What if you go dancing? There is a certain amount of hand holding there. What if the touching is more horseplay type of touching? Like maybe he pulls you into a jog to get somewhere quickly by grabbing your hand.

Europeans in general are much more touchy feely than us in the U.S. Even here, people in the South aren't as afraid of touching than us citified folk in the North.

Maybe there was something underlying everything that didn't feel right to you, so you just grabbed on to the touching thing as an excuse? A second date could tell you for sure unless you've already figured it out.

Tracy said...

Yeah, I def understand the weird factor. I was wondering the same thing as gravelly...will there be another date? :)

Anonymous said...

oh, the chemistry wasn't there? he should have been able to tell that you were uncomfortable with it and backed off.

Anonymous said...

I think you should try again! Let us know if another date is in the plan!

And, by the way, I'm ALL about "Hanky Pankies"! They're the best!

Your Mom's new friend,
Pam!

Jonathon Morgan said...

Fortunately it's been awhile since I've been on a date, but agreed -- when, after a couple hours, someone started acting as if we were couple of the century, it was freaky. As in...we just had dinner...are we married or something?

Buttercup said...

Anonymous and Starshine - Still letting it percolate but I'll keep you posted.

Wordnerd - That's cute about you and M.D. I think there's truth to your point that sometimes those type of things take time to develop (which is why he should not have jumped the gun!).

HB - Yes, but unfortunately men do leave a lot to be desired on the "being aware" front.

Starshine's Mom - Thanks you for visiting!! I love that you love the hanky pankies. Women everywhere need to discover them. :)
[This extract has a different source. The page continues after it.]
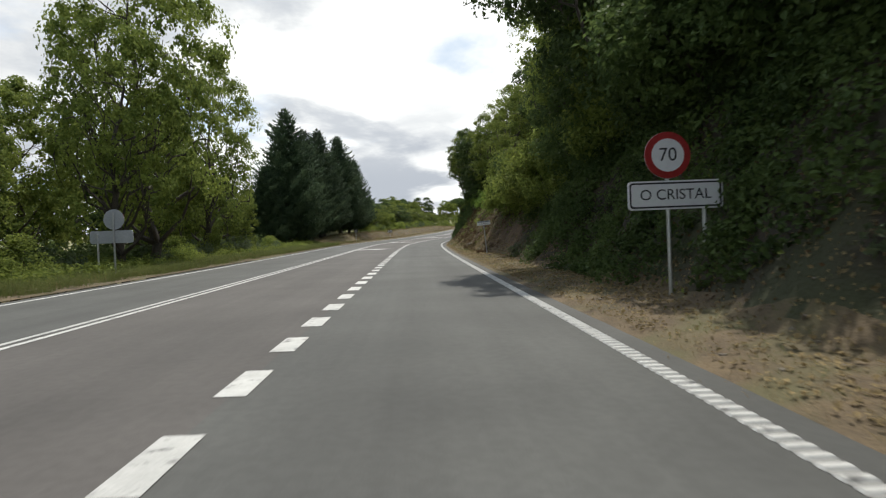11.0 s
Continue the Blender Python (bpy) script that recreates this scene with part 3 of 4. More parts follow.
def blade_mesh(p, nrm, size, long=1.5):
    """A folded leaf at each place p, facing along nrm."""
    n = len(p)
    nrm = nrm / np.linalg.norm(nrm, axis=1, keepdims=True)
    a = np.cross(nrm, rng.normal(size=(n, 3)))
    a /= np.linalg.norm(a, axis=1, keepdims=True)
    b = np.cross(nrm, a)
    sz = size * (0.6 + 0.8 * rng.random(n))[:, None]
    fold = nrm * sz * 0.22
    v = np.stack([p - a * sz * long / 2, p + b * sz / 2 + fold, p + a * sz * long / 2, p - b * sz / 2 + fold], 1).reshape(-1, 3)
    i = np.arange(n) * 4
    return v, np.concatenate([np.stack([i, i + 1, i + 2], 1), np.stack([i, i + 2, i + 3], 1)]).tolist()


def bough(p, q, r, sag=0.12, n=5):
    """A tapering limb from p to q, bent on its way."""
    p, q = np.array(p, float), np.array(q, float)
    side = rng.normal(size=3) * np.linalg.norm(q - p) * sag
    return [(p + (q - p) * k / n + side * math.sin(math.pi * k / n) + rng.normal(size=3) * 0.03 * np.linalg.norm(q - p) * (0 < k < n), max(0.012, r * (1 - 0.85 * k / n))) for k in range(n + 1)]


def broad_tree(name, label, mat, height, radius, bare=0.25, lobes=18, clusters=1300, per=9, leaf=0.15, gap=0.30, stems=1, lobe_r=(0.28, 0.46), spread=0.34):
    """Trunk, limbs out to every lobe, and a crown of leafy lobes with gaps between them, at the origin."""
    base = new(name)
    tagged(base, label, "tree")
    mid, half = height * (bare + 1) / 2, height * (1 - bare) / 2
    env = np.array([radius, radius, half])
    i = np.arange(lobes) + 0.5
    cz, ang = 1 - 1.85 * i / lobes, i * 2.399963 + rng.random() * 6
    out = (1 - np.abs(cz) ** 3.2) ** (1 / 2.2)
    d = np.stack([out * np.cos(ang), out * np.sin(ang), cz], 1) * rng.uniform(0.80, 1.06, (lobes, 1))
    rl = radius * rng.uniform(*lobe_r, lobes)
    flat = np.array([1, 1, 0.85])
    C = d * (env - rl[:, None] * flat * 0.85) * rng.uniform(0.85, 1.0, (lobes, 1)) + np.array([0, 0, mid])
    k = rng.choice(lobes, clusters, p=rl ** 2 / (rl ** 2).sum())
    e = rng.normal(size=(clusters, 3)) + 0.55 * d[k] + np.array([0, 0, 0.75])
    e /= np.linalg.norm(e, axis=1, keepdims=True)
    c = C[k] + e * rl[k][:, None] * flat * (1.08 - 0.5 * rng.random((clusters, 1)) ** 2.2)
    hole = np.sin(c[:, 0] * 1.9 / radius * 4) * np.cos(c[:, 1] * 2.3 / radius * 4 + c[:, 2] * 0.9) + 0.6 * np.sin(c[:, 2] * 5.1 / radius * 2 + c[:, 0] * 1.3)
    keep = hole > -1.3 + gap * 2.2 * rng.random(clusters)
    c, e = c[keep], e[keep]
    m = len(c) * per
    ball = rng.normal(size=(m, 3))
    ball *= (rng.random(m) ** 0.45 / np.linalg.norm(ball, axis=1))[:, None]
    pos = np.repeat(c, per, 0) + ball * np.repeat(spread * radius / 4.0 * rng.uniform(0.55, 1.25, len(c)), per)[:, None] * np.array([1, 1, 0.7])
    pos += np.array([0, 0, -0.12]) * radius / 4.0
    tuft = pos - np.repeat(c, per, 0)
    tuft /= np.linalg.norm(tuft, axis=1, keepdims=True) + 1e-6
    facing = np.repeat(e, per, 0) * 0.4 + tuft * 0.8 + rng.normal(size=(m, 3)) * 0.3 + np.array([0, 0, 0.5])
    grow = np.array([radius / np.quantile(np.hypot(pos[:, 0], pos[:, 1]), 0.985)] * 2 + [height / np.quantile(pos[:, 2], 0.999)])
    pos, C = pos * grow, C * grow
    paths = []
    for q in range(stems):
        lean = rng.normal(size=2) * (0.02 if stems == 1 else 0.10) * height
        foot = rng.normal(size=2) * 0.2 * (stems > 1)
        thick = height * (0.024 if stems == 1 else 0.013)
        trunk = bough((*foot, -0.4), (*(foot + lean), height * 0.86), thick, 0.03, 8)
        paths.append(trunk)
        for n in range(q, lobes, stems):
            reach = np.hypot(C[n, 0], C[n, 1])
            w = min(7, max(1, int((C[n, 2] - 0.55 * reach) / (height * 0.86) * 8)))
            paths.append(bough(trunk[w][0], C[n], trunk[w][1] * 0.42))
            for _ in range(2):
                tip = C[n] + rng.normal(size=3) * rl[n] * 0.5
                paths.append(bough(paths[-1][3][0], tip, trunk[w][1] * 0.25, 0.15, 3))
    v, f = tubes(paths)
    link("trunk", v, f, M_BARK, base, "brown bark", smooth=True)
    v, f = blade_mesh(pos, facing, leaf)
    link("crown", v, f, mat, base)
    return base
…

Jonathan Morgan - Exactly. It seemed a bit clingy (and presumptuous).

Greg, Yes, it depends on context. I'm sure there's a situation where it could feel right, but it didn't with him in that moment.

Gypsy said...

I like what Willow said about skin. For instance, I'd be ok with a hand on a shoulder, or a hand in the small of my back as we're walking through a crowd, but skin to skin? Weird.